Cheney reminisced about the pivotal scribble: “I remember a white linen napkin
because that is what Laffer drew the curve on. It is just one of those events
that sticks in my mind: it’s not every day you see somebody whip out a sharpie
and mark up a cloth napkin. I remember it well because I don’t think I had ever
seen anybody else drawing on a cloth napkin before.”
Laffer himself, however, says he doesn’t recall the episode at all:
“I personally do NOT remember the details of that evening we all spent
together. But Wanniski’s version could, so far as I know (not too far, I’m
afraid), well be true,” notes Laffer on page 291 of his essay Return to
Prosperity.
“My only reservation about Wanniski’s version of the story concerns the fact
that the “Two Continents” restaurant did use CLOTH napkins, and my mother
raised me NEVER to desecrate nice things,” notes Laffer. “Ah well, that is my
story and I am sticking to it.”
That’s not quite right, though – or ‘true,’ shall we say?
Wanniski has always maintained the napkin was a *paper* cocktail napkin. This
is particularly odd because he pocketed the paper napkin as a souvenir.

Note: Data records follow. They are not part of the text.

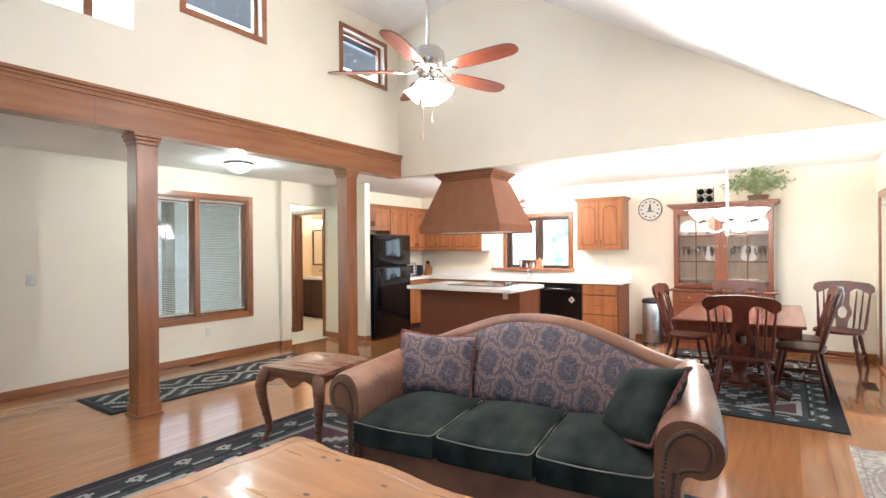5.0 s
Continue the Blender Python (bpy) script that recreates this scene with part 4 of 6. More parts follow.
def big_rug(i, j, nx, ny, plum):
    """Colour of a cell of the large southwestern rugs."""
    e = min(i, j, nx - 1 - i, ny - 1 - j)
    long_ = min(j, ny - 1 - j) <= min(i, nx - 1 - i)
    k = i if long_ else j
    if e < 3:
        return NAVY
    if e < 10:
        if e in (3,):
            return plum if plum == PLUM else NAVY
        q = k % 12
        motif = (e in (5, 7) and q in (4, 5, 6)) or (e == 6 and q in (3, 4, 6, 7)) or (e == 8 and q in (5,))
        return LIGHT if motif else (SLATE if e < 9 else GREY)
    if e < 12:
        return LIGHT if e == 10 and (k // 6) % 2 else NAVY
    if e < 14:
        return GREY if (k % 5) else SLATE
    u, v = i - 14, j - 14
    w, h = nx - 28, ny - 28
    cu, cv = abs(u - (w - 1) / 2), abs(v - (h - 1) / 2)
    du, dv = (w - 1) / 2 - cu, (h - 1) / 2 - cv
    tri_ = max(w, h) * 0.22
    st = (du // 2 * 2) + (dv // 2 * 2)
    if st < tri_:
        if du < 2 or dv < 2 or st > tri_ - 5:
            return LIGHT
        return plum
    d = (cu // 3 * 3) * h / w * 1.0 + (cv // 3 * 3)
    ring = int(d) // 4
    if ring % 4 == 0:
        return LIGHT if (u // 2 + v // 3) % 3 else SLATE
    if ring % 4 == 1:
        return NAVY
    if ring % 4 == 2:
        return GREY if (u + v) % 7 else LIGHT
    return plum if ring > 8 else SLATE


def small_rug(i, j, nx, ny):
    e = min(i, j, nx - 1 - i, ny - 1 - j)
    if e < 2:
        return NAVY
    if e < 4:
        return GREY
    if e < 5:
        return NAVY
    period = ny - 10
    u = (i - 5) % (period * 1.25)
    cu, cv = abs(u - period * 0.62), abs(j - (ny - 1) / 2)
    d = int((cu // 2 * 2) * 0.85 + (cv // 2 * 2))
    return (BROWN, LIGHT, NAVY, SLATE, LIGHT, NAVY, GREY, LIGHT, NAVY, SLATE, SLATE)[min(int(d / max(3.0, ny * 0.078)), 10)]


def rug(name, label, cx, cy, w, h, cell, colour, m=None, group=""):
    """A woven rug; w along local x, h along local y."""
    nx, ny = int(w / cell), int(h / cell)
    xs = [(-0.5 + i / nx) * w for i in range(nx + 1)]
    ys = [(-0.5 + j / ny) * h for j in range(ny + 1)]
    verts = [(x, y, 0.009 + 0.0015 * noise.noise((x * 3, y * 3, cx))) for x in xs for y in ys]
    faces = [(i * (ny + 1) + j, (i + 1) * (ny + 1) + j, (i + 1) * (ny + 1) + j + 1, i * (ny + 1) + j + 1) for i in range(nx) for j in range(ny)]
    me = bpy.data.meshes.new(name)
    me.from_pydata(verts, [], faces)
    for k in RUG:
        me.materials.append(k)
    me.polygons.foreach_set("material_index", [colour(i, j, nx, ny) for i in range(nx) for j in range(ny)])
    r = thing(name, label, "rug", m or pose(cx, cy, 0.001))
    ob = new("woven_field", me)
    ob.parent = r
    part("binding", boxes((-w / 2 - 0.008, -h / 2 - 0.008, 0, -w / 2, h / 2 + 0.008, 0.010), (w / 2, -h / 2 - 0.008, 0, w / 2 + 0.008, h / 2 + 0.008, 0.010), (-w / 2, -h / 2 - 0.008, 0, w / 2, -h / 2, 0.010), (-w / 2, h / 2, 0, w / 2, h / 2 + 0.008, 0.010)), RUG[NAVY], r, "dark bound edge")
    return r


rug("area_rug", "dark southwestern rug under the dining table", 6.42, 0.81, 2.72, 1.62, 0.02, lambda i, j, a, b: big_rug(i, j, a, b, BROWN))
rug("area_rug", "navy and plum southwestern rug under the coffee table", 2.2, 2.2, 2.36, 3.31, 0.024, lambda i, j, a, b: big_rug(i, j, a, b, PLUM))
rug("door_mat", "grey diamond patterned mat before the entry door", 0.76, 7.3, 1.22, 1.9, 0.021, lambda i, j, a, b: small_rug(j, i, b, a), group="")
rug("runner_rug", "grey diamond patterned runner below the front window", 3.43, 5.56, 2.5, 0.73, 0.015, small_rug)

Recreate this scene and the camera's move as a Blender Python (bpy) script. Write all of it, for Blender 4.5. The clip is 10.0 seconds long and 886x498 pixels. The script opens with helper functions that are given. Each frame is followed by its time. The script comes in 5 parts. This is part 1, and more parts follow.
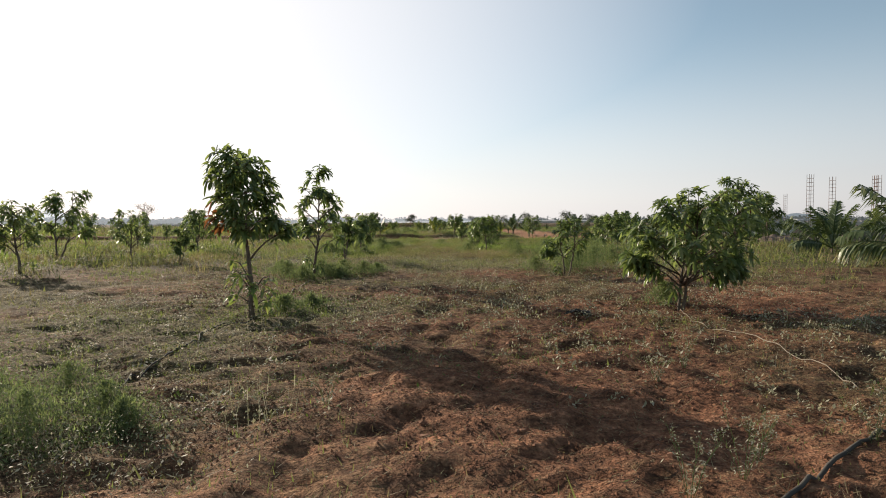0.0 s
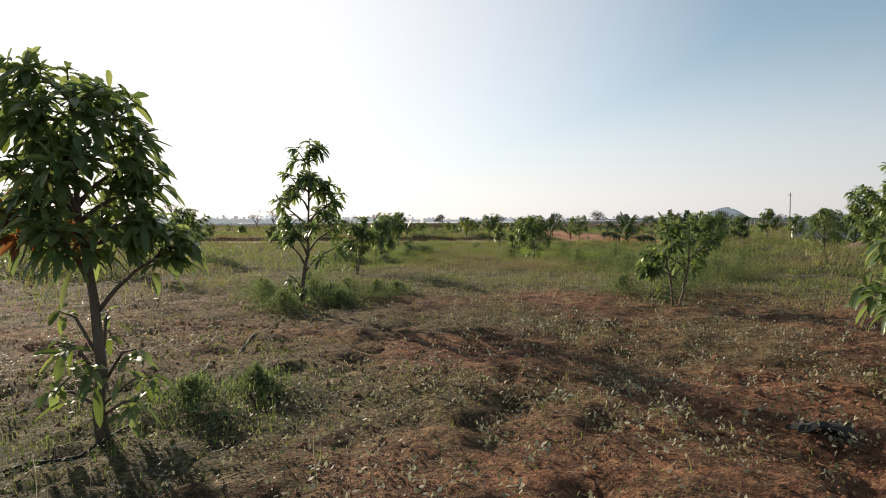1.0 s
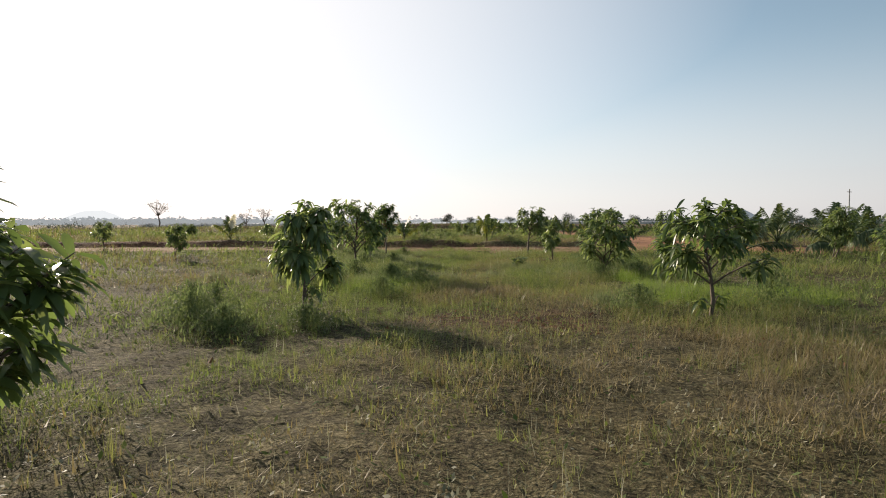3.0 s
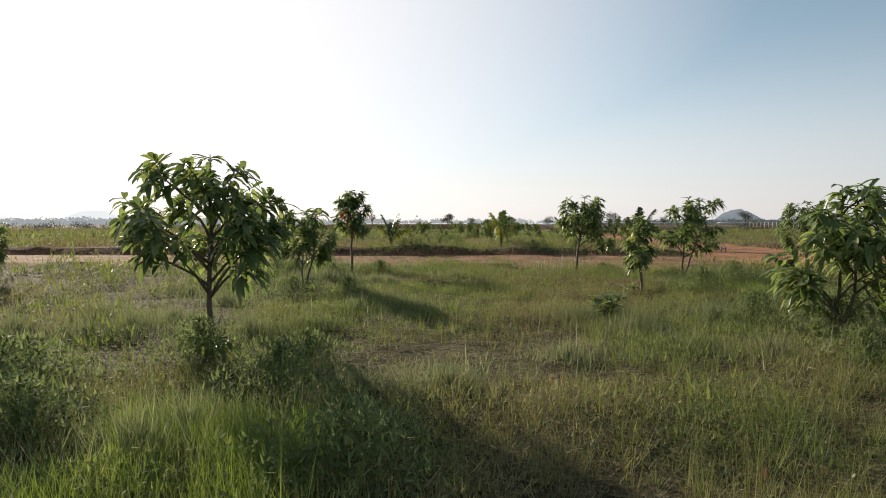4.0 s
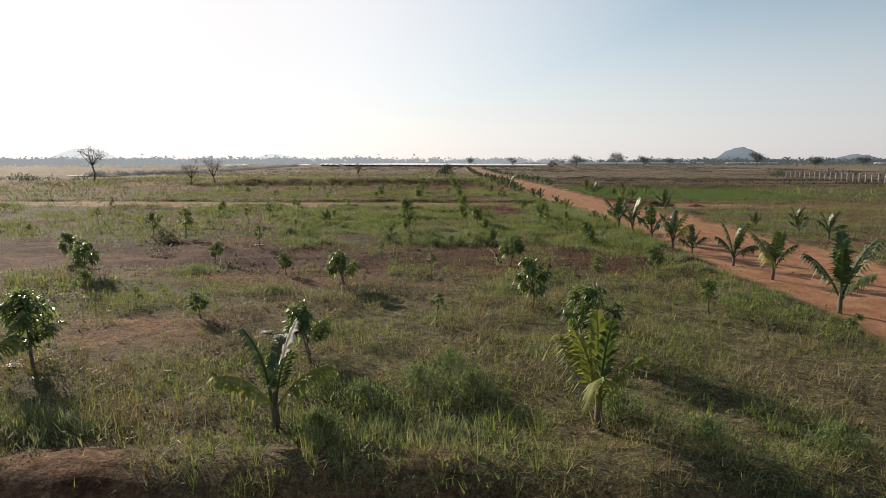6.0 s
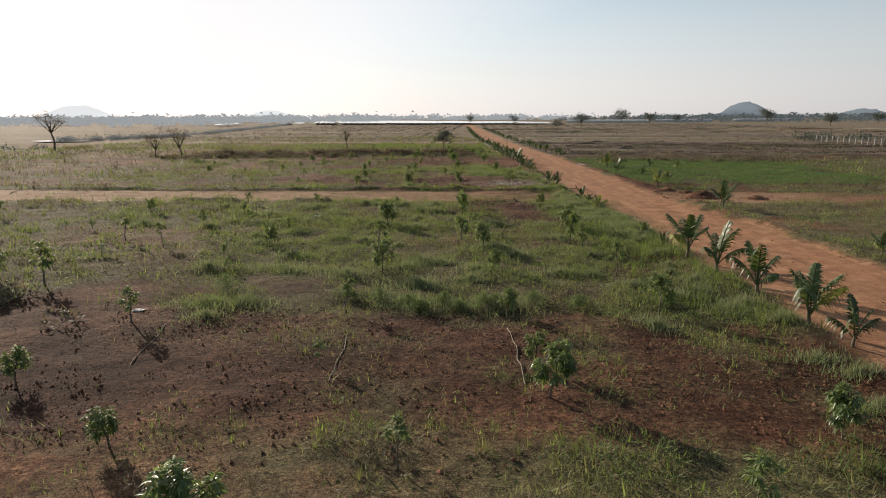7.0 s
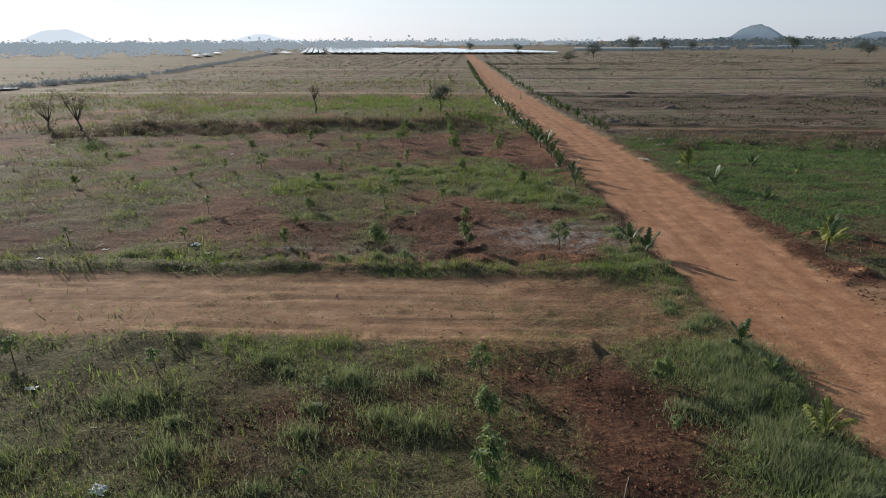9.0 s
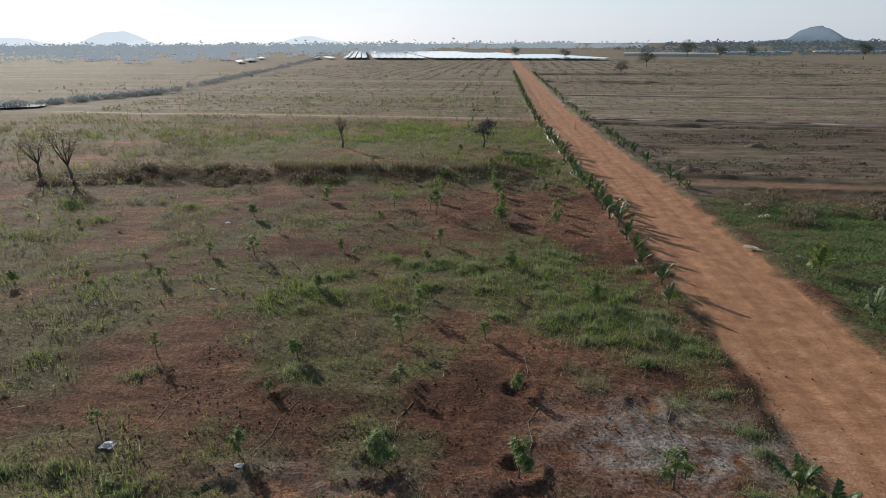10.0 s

Wanniski’s wife later donated the “mythic” Laffer curve [cloth] napkin to The
Smithsonian. But the napkin that Mrs. Wanniski donated is cloth, not paper.
Stranger still, beneath the curve, Laffer wrote: “To Don Rumsfeld, at our Two
Continents Rendezvous,” even though Wanniski insists Rumsfeld was NOT at the
Two Continents that night (Laffer, however, says Rumsfeld *was* present). Even
*more* puzzlingly, Laffer dated the napkin “September 13, 1974” — two and a
half months *before* the December meeting that Cheney and Wanniski remember so
clearly. Could this legendary event have taken place *twice*? Rowena Itchon,
secretary to Laffer, commented: “Dr. Laffer drew on napkins when he had lunch
with many people.” So perhaps it’s Popper’s napkinS.